* Task to carry out: The listing below should be printed exactly, every line of it. Skip the pictures.

* Available data:
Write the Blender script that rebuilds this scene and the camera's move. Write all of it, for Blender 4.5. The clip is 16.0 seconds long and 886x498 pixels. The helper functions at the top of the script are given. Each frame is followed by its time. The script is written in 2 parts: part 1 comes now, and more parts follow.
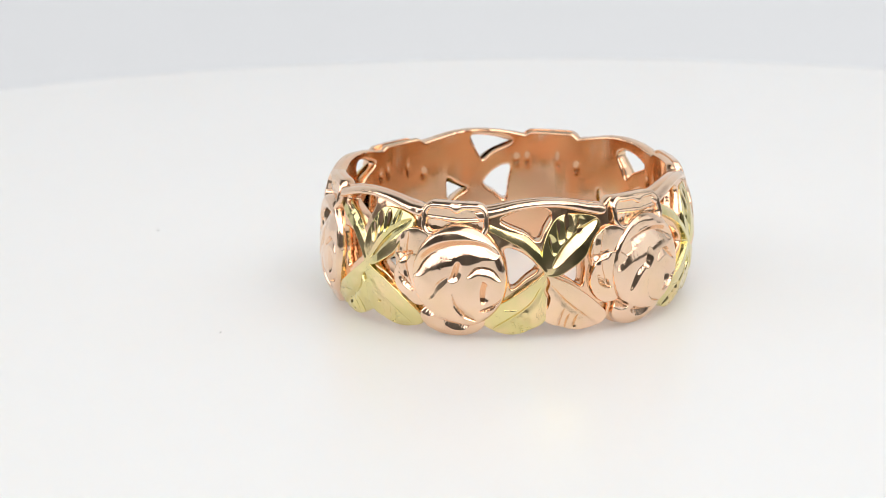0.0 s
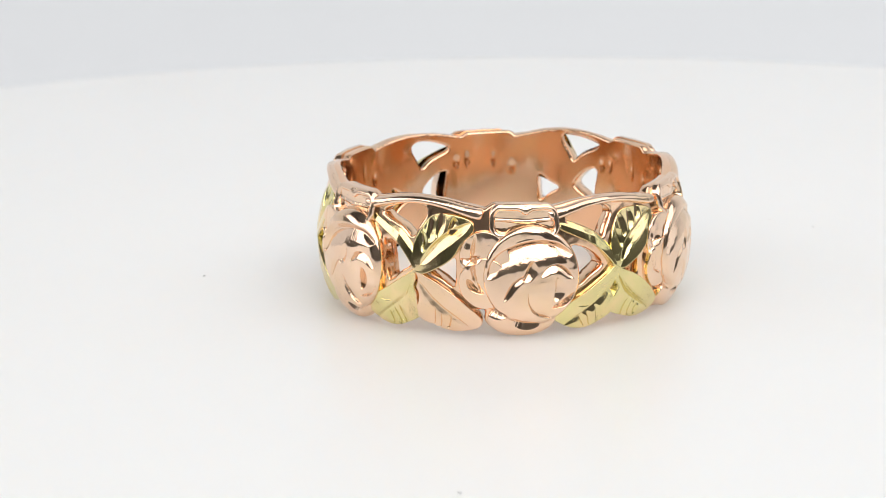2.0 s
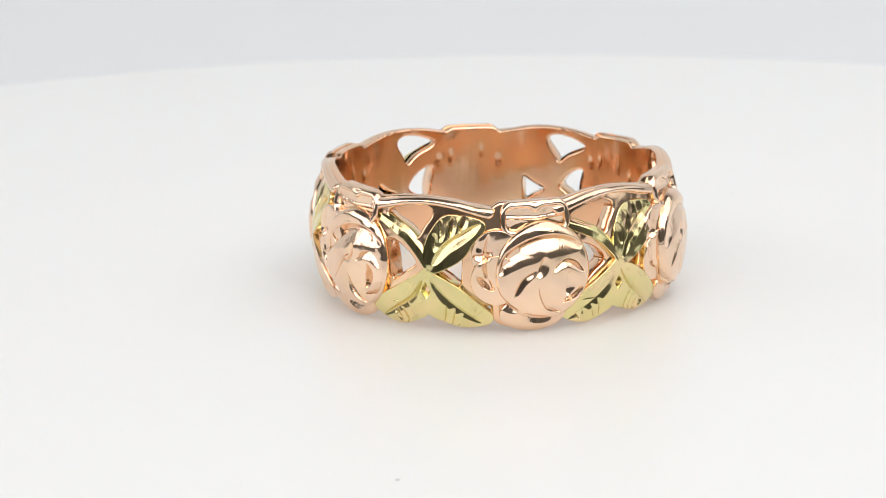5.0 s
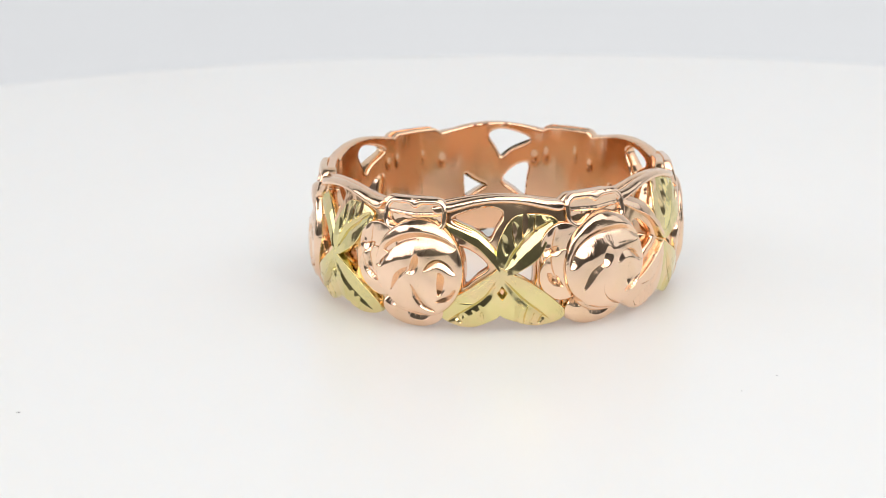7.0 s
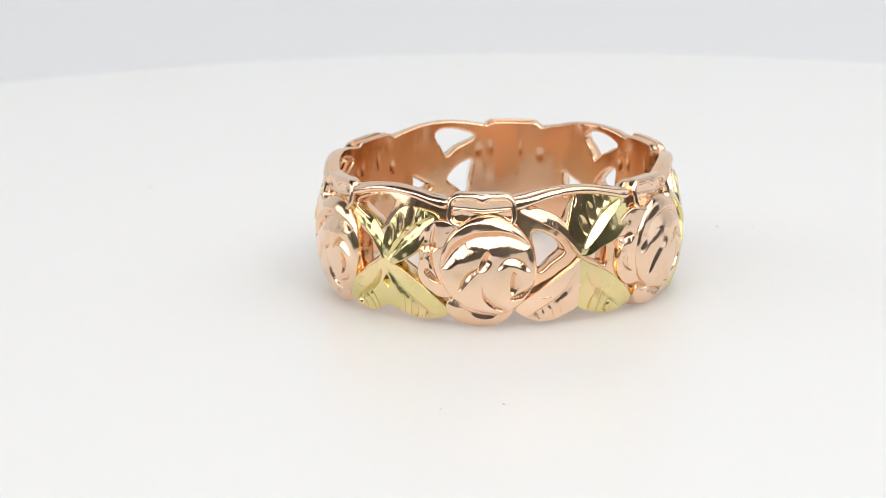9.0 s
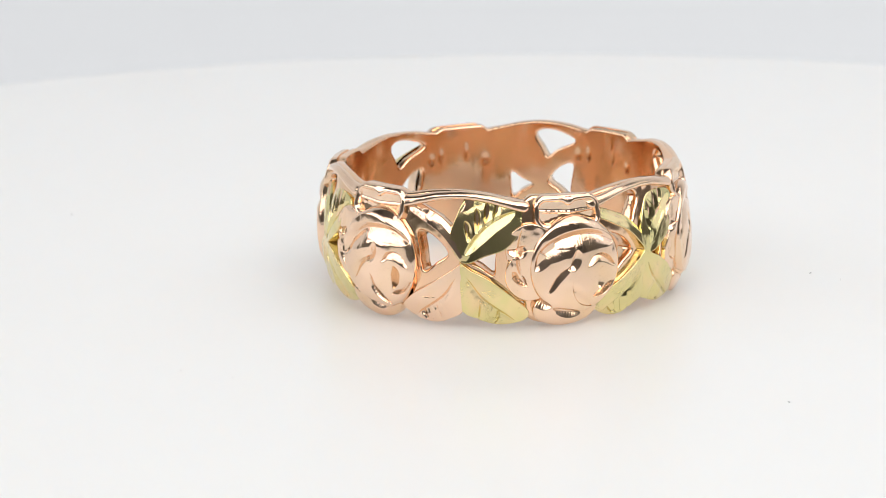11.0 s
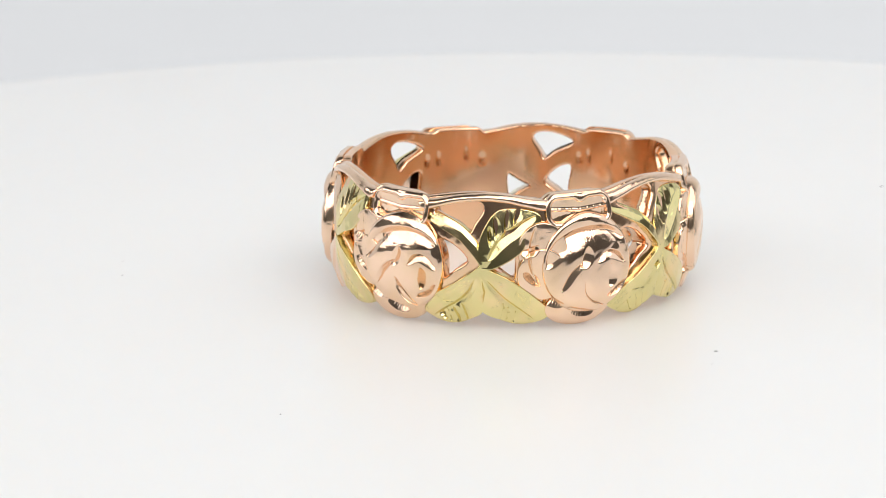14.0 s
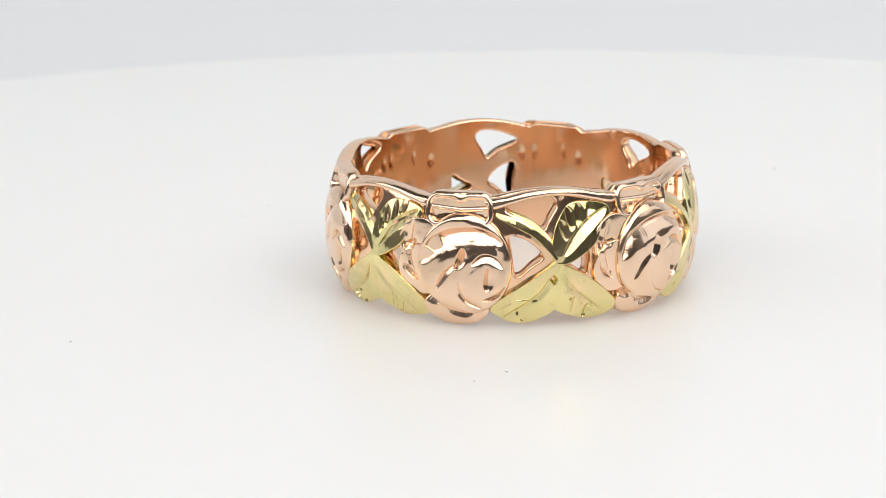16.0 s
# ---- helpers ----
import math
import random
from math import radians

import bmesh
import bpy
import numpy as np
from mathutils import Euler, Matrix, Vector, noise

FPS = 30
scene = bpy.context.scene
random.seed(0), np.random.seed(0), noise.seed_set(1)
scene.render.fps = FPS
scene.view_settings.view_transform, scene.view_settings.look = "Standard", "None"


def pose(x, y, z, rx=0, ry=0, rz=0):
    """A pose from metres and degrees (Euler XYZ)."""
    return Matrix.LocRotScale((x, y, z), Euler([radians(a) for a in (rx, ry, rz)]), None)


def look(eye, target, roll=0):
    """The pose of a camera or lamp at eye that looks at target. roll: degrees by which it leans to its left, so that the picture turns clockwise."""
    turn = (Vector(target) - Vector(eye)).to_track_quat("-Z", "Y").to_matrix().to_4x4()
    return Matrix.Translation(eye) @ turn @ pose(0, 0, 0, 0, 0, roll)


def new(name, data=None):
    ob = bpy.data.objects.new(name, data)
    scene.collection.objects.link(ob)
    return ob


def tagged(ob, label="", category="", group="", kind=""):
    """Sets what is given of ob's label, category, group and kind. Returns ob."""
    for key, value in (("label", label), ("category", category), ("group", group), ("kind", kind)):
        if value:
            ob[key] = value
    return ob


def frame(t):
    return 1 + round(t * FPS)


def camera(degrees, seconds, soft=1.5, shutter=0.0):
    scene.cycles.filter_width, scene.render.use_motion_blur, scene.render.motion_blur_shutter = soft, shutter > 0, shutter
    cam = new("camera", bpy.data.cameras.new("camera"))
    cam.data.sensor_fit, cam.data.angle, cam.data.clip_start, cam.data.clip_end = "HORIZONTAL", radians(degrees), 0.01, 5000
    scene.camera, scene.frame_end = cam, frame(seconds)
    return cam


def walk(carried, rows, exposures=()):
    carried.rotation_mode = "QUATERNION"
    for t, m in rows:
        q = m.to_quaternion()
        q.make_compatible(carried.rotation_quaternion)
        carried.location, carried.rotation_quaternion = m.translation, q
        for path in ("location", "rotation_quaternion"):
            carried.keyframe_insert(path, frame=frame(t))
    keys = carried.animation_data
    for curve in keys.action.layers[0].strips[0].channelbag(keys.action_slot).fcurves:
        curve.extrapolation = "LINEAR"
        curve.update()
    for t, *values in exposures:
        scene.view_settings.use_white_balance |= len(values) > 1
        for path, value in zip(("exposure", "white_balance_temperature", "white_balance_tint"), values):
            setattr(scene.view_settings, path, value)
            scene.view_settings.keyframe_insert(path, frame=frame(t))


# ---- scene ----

* Correct result:
Write the Blender script that rebuilds this scene and the camera's move. Write all of it, for Blender 4.5. The clip is 16.0 seconds long and 886x498 pixels. The helper functions at the top of the script are given. Each frame is followed by its time. The script is written in 2 parts: part 1 comes now, and more parts follow.
0.0 s
2.0 s
5.0 s
7.0 s
9.0 s
11.0 s
14.0 s
16.0 s
# ---- helpers ----
import math
import random
from math import radians

import bmesh
import bpy
import numpy as np
from mathutils import Euler, Matrix, Vector, noise

FPS = 30
scene = bpy.context.scene
random.seed(0), np.random.seed(0), noise.seed_set(1)
scene.render.fps = FPS
scene.view_settings.view_transform, scene.view_settings.look = "Standard", "None"


def pose(x, y, z, rx=0, ry=0, rz=0):
    """A pose from metres and degrees (Euler XYZ)."""
    return Matrix.LocRotScale((x, y, z), Euler([radians(a) for a in (rx, ry, rz)]), None)


def look(eye, target, roll=0):
    """The pose of a camera or lamp at eye that looks at target. roll: degrees by which it leans to its left, so that the picture turns clockwise."""
    turn = (Vector(target) - Vector(eye)).to_track_quat("-Z", "Y").to_matrix().to_4x4()
    return Matrix.Translation(eye) @ turn @ pose(0, 0, 0, 0, 0, roll)


def new(name, data=None):
    ob = bpy.data.objects.new(name, data)
    scene.collection.objects.link(ob)
    return ob


def tagged(ob, label="", category="", group="", kind=""):
    """Sets what is given of ob's label, category, group and kind. Returns ob."""
    for key, value in (("label", label), ("category", category), ("group", group), ("kind", kind)):
        if value:
            ob[key] = value
    return ob


def frame(t):
    return 1 + round(t * FPS)


def camera(degrees, seconds, soft=1.5, shutter=0.0):
    scene.cycles.filter_width, scene.render.use_motion_blur, scene.render.motion_blur_shutter = soft, shutter > 0, shutter
    cam = new("camera", bpy.data.cameras.new("camera"))
    cam.data.sensor_fit, cam.data.angle, cam.data.clip_start, cam.data.clip_end = "HORIZONTAL", radians(degrees), 0.01, 5000
    scene.camera, scene.frame_end = cam, frame(seconds)
    return cam


def walk(carried, rows, exposures=()):
    carried.rotation_mode = "QUATERNION"
    for t, m in rows:
        q = m.to_quaternion()
        q.make_compatible(carried.rotation_quaternion)
        carried.location, carried.rotation_quaternion = m.translation, q
        for path in ("location", "rotation_quaternion"):
            carried.keyframe_insert(path, frame=frame(t))
    keys = carried.animation_data
    for curve in keys.action.layers[0].strips[0].channelbag(keys.action_slot).fcurves:
        curve.extrapolation = "LINEAR"
        curve.update()
    for t, *values in exposures:
        scene.view_settings.use_white_balance |= len(values) > 1
        for path, value in zip(("exposure", "white_balance_temperature", "white_balance_tint"), values):
            setattr(scene.view_settings, path, value)
            scene.view_settings.keyframe_insert(path, frame=frame(t))


# ---- scene ----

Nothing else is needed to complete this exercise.